◆ SHORT PROBLEM ◆
Give back exactly the lines from the beginning of the listing below to the line holding "return tagged(ob, label)", both ends included; the pictures stay out.

◆ INFORMATION SUPPLIED ◆

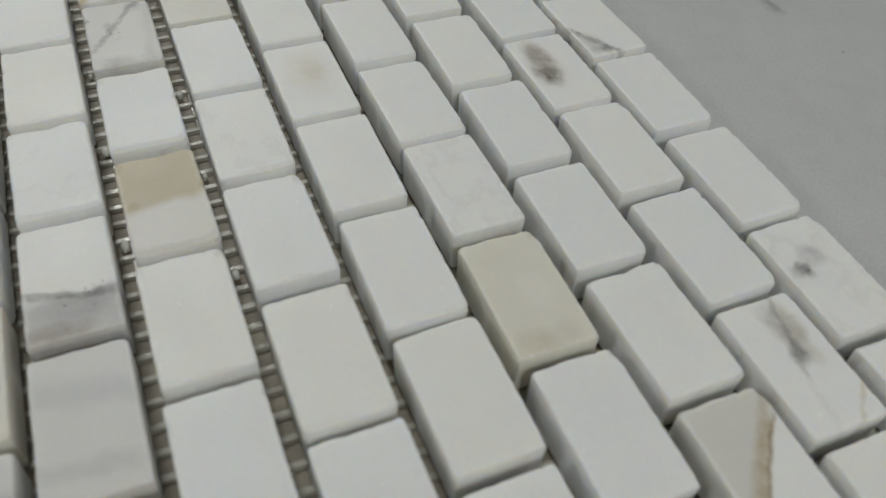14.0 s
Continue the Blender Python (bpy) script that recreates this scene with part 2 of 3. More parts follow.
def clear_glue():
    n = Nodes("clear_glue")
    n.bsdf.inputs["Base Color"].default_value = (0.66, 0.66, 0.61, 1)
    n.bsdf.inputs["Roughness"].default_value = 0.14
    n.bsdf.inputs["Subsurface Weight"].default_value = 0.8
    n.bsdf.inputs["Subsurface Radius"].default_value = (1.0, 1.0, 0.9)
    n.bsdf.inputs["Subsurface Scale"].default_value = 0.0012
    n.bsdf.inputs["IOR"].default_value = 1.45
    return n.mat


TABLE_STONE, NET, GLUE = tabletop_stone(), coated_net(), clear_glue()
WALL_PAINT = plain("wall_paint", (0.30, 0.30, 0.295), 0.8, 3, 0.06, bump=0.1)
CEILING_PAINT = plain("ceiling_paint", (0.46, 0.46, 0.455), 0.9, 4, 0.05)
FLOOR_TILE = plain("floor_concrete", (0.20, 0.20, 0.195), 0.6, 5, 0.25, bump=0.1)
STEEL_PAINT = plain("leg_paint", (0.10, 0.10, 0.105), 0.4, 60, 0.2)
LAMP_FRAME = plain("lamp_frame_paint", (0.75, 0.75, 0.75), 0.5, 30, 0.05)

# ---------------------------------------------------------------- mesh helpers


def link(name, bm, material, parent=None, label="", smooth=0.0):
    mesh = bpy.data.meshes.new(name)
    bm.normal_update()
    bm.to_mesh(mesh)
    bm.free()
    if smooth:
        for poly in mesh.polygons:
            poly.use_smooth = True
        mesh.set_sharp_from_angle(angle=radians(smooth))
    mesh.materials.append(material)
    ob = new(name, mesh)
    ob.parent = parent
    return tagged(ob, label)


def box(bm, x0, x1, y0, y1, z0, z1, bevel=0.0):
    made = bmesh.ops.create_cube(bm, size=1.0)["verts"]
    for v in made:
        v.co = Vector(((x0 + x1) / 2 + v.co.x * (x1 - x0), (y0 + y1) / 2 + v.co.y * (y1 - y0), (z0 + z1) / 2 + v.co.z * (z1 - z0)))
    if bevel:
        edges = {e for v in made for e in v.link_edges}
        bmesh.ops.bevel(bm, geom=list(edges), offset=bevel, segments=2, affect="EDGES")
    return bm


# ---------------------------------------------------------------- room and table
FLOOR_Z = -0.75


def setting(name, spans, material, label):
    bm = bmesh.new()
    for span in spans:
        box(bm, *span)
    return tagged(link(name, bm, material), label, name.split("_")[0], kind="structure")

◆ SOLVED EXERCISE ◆
14.0 s
Continue the Blender Python (bpy) script that recreates this scene with part 2 of 3. More parts follow.
def clear_glue():
    n = Nodes("clear_glue")
    n.bsdf.inputs["Base Color"].default_value = (0.66, 0.66, 0.61, 1)
    n.bsdf.inputs["Roughness"].default_value = 0.14
    n.bsdf.inputs["Subsurface Weight"].default_value = 0.8
    n.bsdf.inputs["Subsurface Radius"].default_value = (1.0, 1.0, 0.9)
    n.bsdf.inputs["Subsurface Scale"].default_value = 0.0012
    n.bsdf.inputs["IOR"].default_value = 1.45
    return n.mat


TABLE_STONE, NET, GLUE = tabletop_stone(), coated_net(), clear_glue()
WALL_PAINT = plain("wall_paint", (0.30, 0.30, 0.295), 0.8, 3, 0.06, bump=0.1)
CEILING_PAINT = plain("ceiling_paint", (0.46, 0.46, 0.455), 0.9, 4, 0.05)
FLOOR_TILE = plain("floor_concrete", (0.20, 0.20, 0.195), 0.6, 5, 0.25, bump=0.1)
STEEL_PAINT = plain("leg_paint", (0.10, 0.10, 0.105), 0.4, 60, 0.2)
LAMP_FRAME = plain("lamp_frame_paint", (0.75, 0.75, 0.75), 0.5, 30, 0.05)

# ---------------------------------------------------------------- mesh helpers


def link(name, bm, material, parent=None, label="", smooth=0.0):
    mesh = bpy.data.meshes.new(name)
    bm.normal_update()
    bm.to_mesh(mesh)
    bm.free()
    if smooth:
        for poly in mesh.polygons:
            poly.use_smooth = True
        mesh.set_sharp_from_angle(angle=radians(smooth))
    mesh.materials.append(material)
    ob = new(name, mesh)
    ob.parent = parent
    return tagged(ob, label)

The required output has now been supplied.